Dedicated gaming monitors are about demanding performance above everything else, this also means coughing up a lot of dough for the privilege of gaining that edge; in that respect the advantages seldom seem justifiable to most, let alone attainable if you’ve been dreaming of pulling the trigger. Fortunately, the idea of affordable benchmark displays have not gone unheard and the BenQ RL2460HT 24″ Gaming Monitor easily fits in any mainstream rig at a comparative bargain.
If beauty is in the eye of the beholder then the styling could be considered gorgeous in terms of function. With a thick bezel done all in black matte the only thing that stands out is a red accent on the round base, which also happens to employ a Lazy Susan swivel design. The stand provides up to 4.4 inches of height adjustment with a visible scale for reference, while the mounting arm itself can be used to tilt the monitor 20° and pivot 90° for both horizontal (landscape) or vertical (portrait) orientation. Finally, the RL2460HT is VESA-compliant and wall mountable for clean installs, if you prefer a more permanent look.
On the right side are the expected function and power buttons for changing settings with on-screen display (OSD) labeling, there isn’t much to say other than it’s logical and helps when navigating through menus – another trait typically reserved for business monitors. Connectivity in the rear is also accounted for with two HDMI inputs, one HDMI output, DVI-DL, and VGA inputs, and you also wouldn’t realize it but there are embedded speakers with line-in and headphone jacks that’s delivered in a flat, and otherwise forgettable manner.
The RL2460HT looks solid out of the box, even before touching the various settings that include an Instant Mode for input lag correction, AMA for gray level response enhancement, and a Low Blue Light option that reduces exposure and eases potential eye fatigue. With initial impressions there was little to complain about with luscious and saturated hues seen throughout The Lego Movie, contrasted by the heavy darks and grays seen in Godzilla (2014).

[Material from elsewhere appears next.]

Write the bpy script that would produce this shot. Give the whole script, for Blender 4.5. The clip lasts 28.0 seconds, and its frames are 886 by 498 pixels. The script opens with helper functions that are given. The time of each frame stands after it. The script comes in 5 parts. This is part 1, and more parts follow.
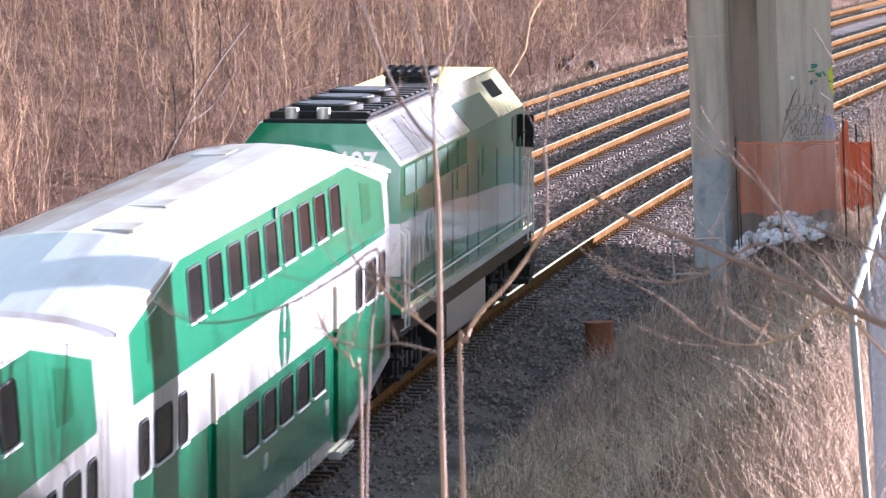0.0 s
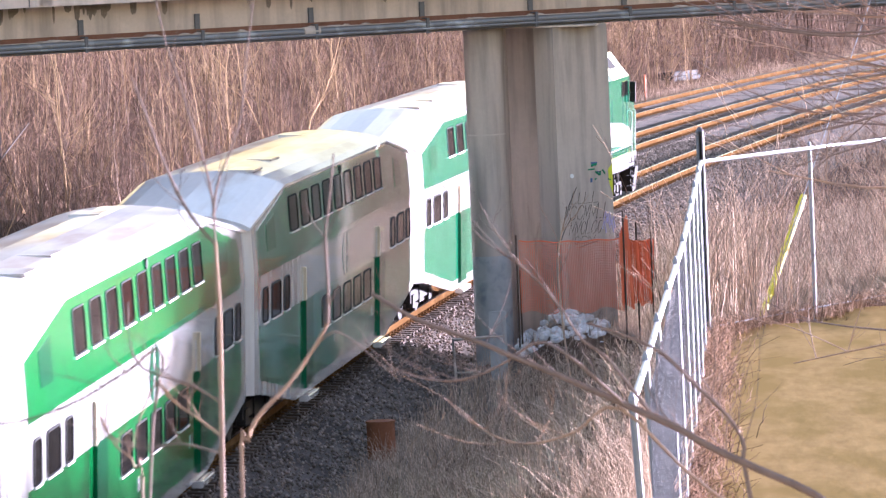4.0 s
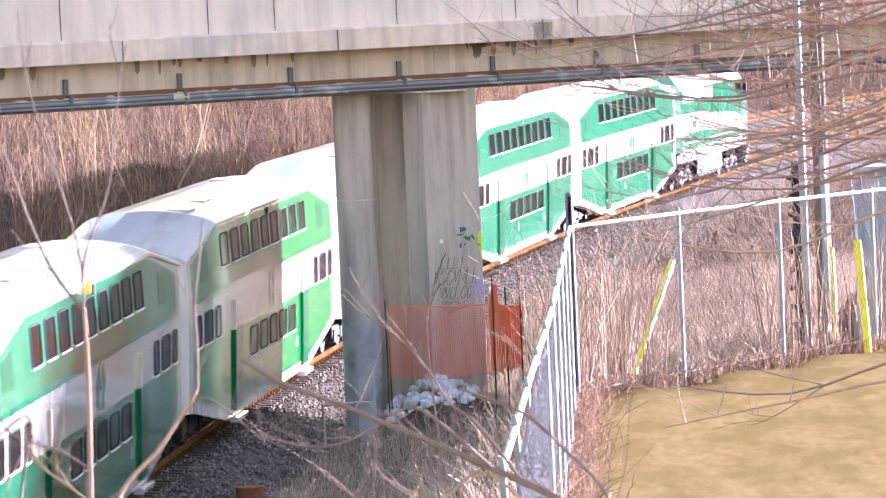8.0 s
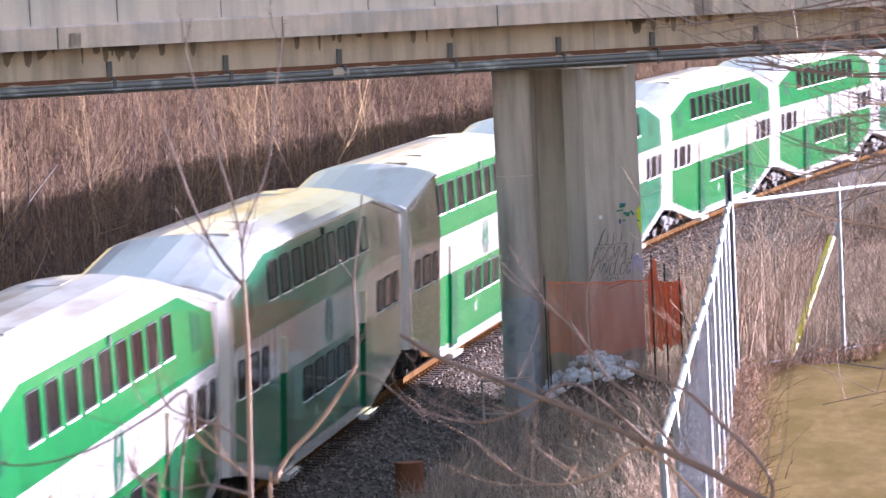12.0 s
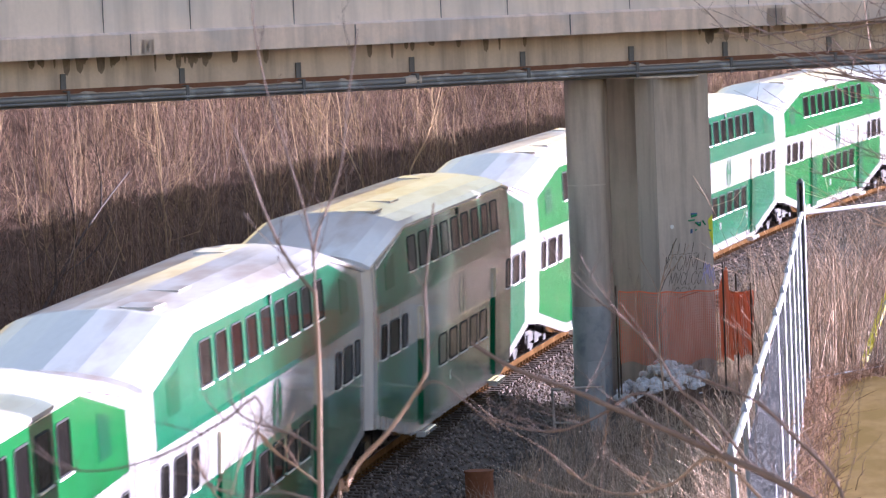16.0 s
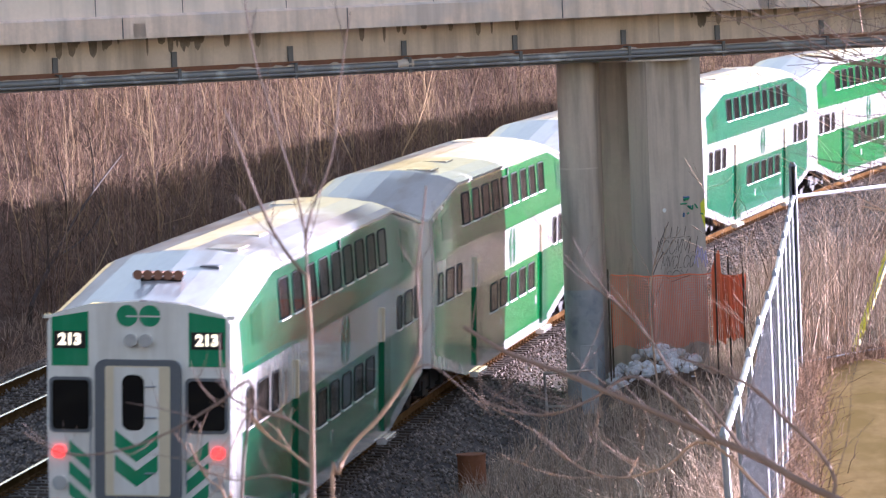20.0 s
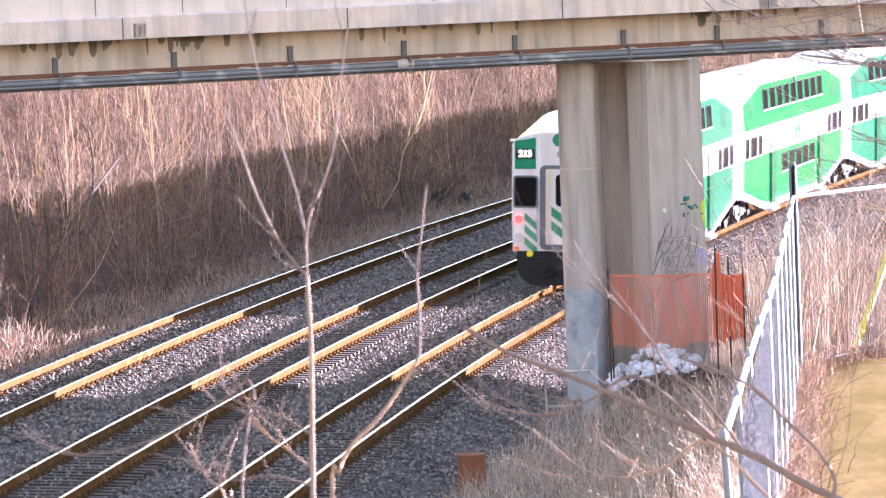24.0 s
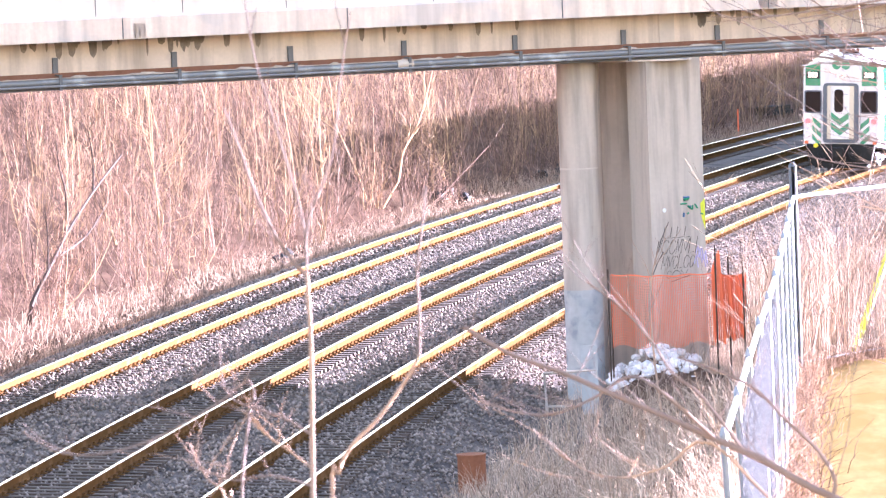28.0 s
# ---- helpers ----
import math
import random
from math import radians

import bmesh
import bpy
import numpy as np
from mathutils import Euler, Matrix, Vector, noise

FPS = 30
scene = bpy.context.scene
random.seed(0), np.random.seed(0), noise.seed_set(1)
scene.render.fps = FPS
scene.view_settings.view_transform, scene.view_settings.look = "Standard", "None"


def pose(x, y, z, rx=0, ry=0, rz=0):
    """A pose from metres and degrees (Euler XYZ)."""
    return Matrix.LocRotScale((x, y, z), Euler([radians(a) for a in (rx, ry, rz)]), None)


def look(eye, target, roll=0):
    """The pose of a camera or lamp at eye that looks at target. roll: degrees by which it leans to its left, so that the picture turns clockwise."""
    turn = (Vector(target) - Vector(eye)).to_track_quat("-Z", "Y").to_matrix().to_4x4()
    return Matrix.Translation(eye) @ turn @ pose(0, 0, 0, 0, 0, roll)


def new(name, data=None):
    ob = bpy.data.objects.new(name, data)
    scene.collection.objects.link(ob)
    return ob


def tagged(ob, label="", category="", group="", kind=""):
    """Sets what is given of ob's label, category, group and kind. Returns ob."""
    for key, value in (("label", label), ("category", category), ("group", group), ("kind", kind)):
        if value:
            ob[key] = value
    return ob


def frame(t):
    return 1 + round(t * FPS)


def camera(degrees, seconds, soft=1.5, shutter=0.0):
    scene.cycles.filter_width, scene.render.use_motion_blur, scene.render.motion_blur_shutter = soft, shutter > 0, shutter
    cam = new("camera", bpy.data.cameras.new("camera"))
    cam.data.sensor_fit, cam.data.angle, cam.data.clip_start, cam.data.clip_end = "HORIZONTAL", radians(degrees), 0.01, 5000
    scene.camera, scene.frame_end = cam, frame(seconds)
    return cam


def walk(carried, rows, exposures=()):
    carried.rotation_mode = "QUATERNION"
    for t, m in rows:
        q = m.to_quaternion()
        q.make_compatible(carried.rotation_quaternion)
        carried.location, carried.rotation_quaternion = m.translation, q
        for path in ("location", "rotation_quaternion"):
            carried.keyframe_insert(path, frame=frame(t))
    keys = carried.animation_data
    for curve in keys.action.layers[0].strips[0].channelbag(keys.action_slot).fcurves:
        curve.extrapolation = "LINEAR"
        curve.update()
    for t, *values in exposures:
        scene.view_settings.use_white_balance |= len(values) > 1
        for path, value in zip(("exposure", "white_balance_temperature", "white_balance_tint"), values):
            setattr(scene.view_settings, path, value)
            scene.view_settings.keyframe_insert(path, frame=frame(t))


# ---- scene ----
# World: x along the near track, y to its left, z = 0 at the rail tops under the bridge.
RAD = 899.95        # curve radius of the near track's centre line
CANT = 0.0395       # lean of the tracks towards the inside of the curve
EYE = (-45.0, -11.254, 10.326)


def aim(tilt, pan, roll):
    a, b = radians(tilt), radians(pan)
    way = Vector((math.cos(b) * math.cos(a), math.sin(b) * math.cos(a), -math.sin(a)))
    return look(EYE, Vector(EYE) + way, -roll)


cam = camera(9.925, 28.0, soft=1.25, shutter=0.5)
cam.data.dof.use_dof = True
cam.data.dof.focus_distance = 112.0
cam.data.dof.aperture_fstop = 18.0
walk(cam, [
    (0, aim(5.064, 5.323, 2.326)),
    (0.5, aim(4.887, 4.949, 2.303)),
    (1, aim(4.735, 4.545, 2.356)),
    (1.5, aim(4.614, 4.160, 2.341)),
    (2, aim(4.485, 3.899, 2.385)),
    (2.5, aim(4.340, 3.617, 2.434)),
    (3, aim(4.244, 3.275, 2.378)),
    (3.5, aim(4.152, 2.998, 2.389)),
    (5.5, aim(3.728, 2.300, 2.375)),
    (6, aim(3.619, 1.987, 2.385)),
    (6.5, aim(3.550, 1.690, 2.390)),
    (7, aim(3.501, 1.486, 2.369)),
    (7.5, aim(3.450, 1.364, 2.434)),
    (8, aim(3.381, 1.313, 2.430)),
    (8.5, aim(3.312, 1.378, 2.427)),
    (9, aim(3.287, 1.493, 2.419)),
    (9.5, aim(3.296, 1.639, 2.457)),
    (10, aim(3.340, 1.842, 2.433)),
    (10.5, aim(3.375, 2.019, 2.437)),
    (11, aim(3.418, 2.167, 2.414)),
    (11.5, aim(3.468, 2.646, 2.434)),
    (12, aim(3.577, 3.114, 2.440)),
    (12.5, aim(3.650, 3.420, 2.487)),
    (14.5, aim(3.485, 3.437, 2.550)),
    (15, aim(3.458, 3.570, 2.486)),
    (15.5, aim(3.448, 3.735, 2.442)),
    (16, aim(3.451, 3.912, 2.120)),
    (16.5, aim(3.405, 3.959, 2.107)),
    (17, aim(3.341, 3.962, 2.065)),
    (17.5, aim(3.410, 3.921, 2.116)),
    (18, aim(3.529, 3.888, 2.057)),
    (18.5, aim(3.589, 3.862, 2.071)),
    (19, aim(3.619, 3.838, 2.138)),
    (20, aim(3.638, 3.832, 2.148)),
    (28, aim(3.638, 3.832, 2.148)),
], exposures=[
(0, 2.87, 5100, 27), (1, 3.17, 5100, 28), (2, 3.54, 5100, 33), (3, 3.37, 5100, 34), (5.5, 2.57, 5100, 33), (6, 2.57, 5100, 33), (7, 3.07, 5100, 34), (8, 3.37, 5100, 34), (9, 3.37, 5100, 34), (10, 3.47, 5100, 34), (11, 3.27, 5100, 34), (12, 2.67, 5100, 33), (15, 2.62, 5100, 33), (17, 2.52, 5100, 33), (19, 2.57, 5100, 33), (20, 2.62, 5100, 32), (21, 2.57, 5100, 33), (23.5, 3.32, 5100, 34), (24, 3.57, 5100, 34), (25, 4.04, 5100, 34), (26, 4.09, 5100, 34), (27, 4.14, 5100, 35), (28, 4.16, 5100, 35),
])

# ---- light ----
SUN_AZ, SUN_EL = radians(-48.0), radians(5.0)   # azimuth from +x towards +y
world = bpy.data.worlds.new("sky")
scene.world = world
world.use_nodes = True
wn = world.node_tree.nodes
sky = wn.new("ShaderNodeTexSky")
sky.sky_type = "NISHITA"
sky.sun_disc = False
sky.sun_elevation = SUN_EL
sky.sun_rotation = math.pi / 2 - SUN_AZ
sky.air_density = 1.2
sky.dust_density = 0.3
sky.ozone_density = 0.2
wn["Background"].inputs["Strength"].default_value = 0.07
world.node_tree.links.new(sky.outputs["Color"], wn["Background"].inputs["Color"])
sun = new("sun", bpy.data.lights.new("sun", "SUN"))
sun.data.energy = 4.4
sun.data.angle = radians(0.6)
sun.data.color = (1.0, 0.87, 0.74)
sun_way = Vector((math.cos(SUN_EL) * math.cos(SUN_AZ), math.cos(SUN_EL) * math.sin(SUN_AZ), math.sin(SUN_EL)))
sun.matrix_world = look(sun_way * 300, (0, 0, 0))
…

Essentially, many will want that ideal image and a fair number of picture presets help somewhat. With nine choices (standard/movie/photo/sRGB/Eco (energy saving)/RTS1/RTS2/Fighting/FPS) that are supposed to replicate the real-world game environments, but is hit-or-miss depending on what your eyes are already accustomed to. Aside from the option of making up to three personal user presets, we largely stuck with sRGB while RTS1 and Standard modes were the next best fallbacks that were accurate enough without a dim or overly contrasted image.
Despite the RL2460HT only having a 1920×1080 60 Hz Twisted Nematic (TN) panel, games such as Wolfenstein: The New Order, Call of Duty: Black Ops II, and the Type-X² coin-op of Super Street Fighter IV: Arcade Edition all benefited from minimal motion blur and 1-millisecond pixel response. The action is smooth and negligibly lag-free but mediocre off-center viewing angles, occasional grayscale clipping, and a tendency to produce slightly misaligned red and cyan tints (a trait which is also common for many TN displays) are the trade-offs here. Admittedly, some of these issues are actually so minor that they don’t affect image and color detail in the long run – even a quick CalMAN rundown shown almost spot-on color chart results to help back up those claims.
Also unique is the single HDMI output that allows uninterrupted gameplay streams after the feed goes through the monitor itself, eliminating the delay associated with video recorders or linked monitors; this is something of a godsend if you’re into making YouTube videos or impromptu game nights of DotA. It’s a nice rarity that usually comes at a premium and even then is reserved for only a few specialty displays that cost hundreds more.
Truth be told, the BenQ RL2460HT isn’t the sleekest display around but it is a great option aimed for those with budgeted aspirations. The entire package provides respectable picture quality, rich colors, and continues to deliver with fast pixel response for almost anything you throw at it. Of course, the viewing angles could be improved and some of the built-in advanced picture presets aren’t as remarkable as I would have liked, but there’s plenty to work with if you decide to tweak things to your liking. Overall, it’s definitely an Editors’ Choice pick if you need mid-size performance without totally breaking the bank.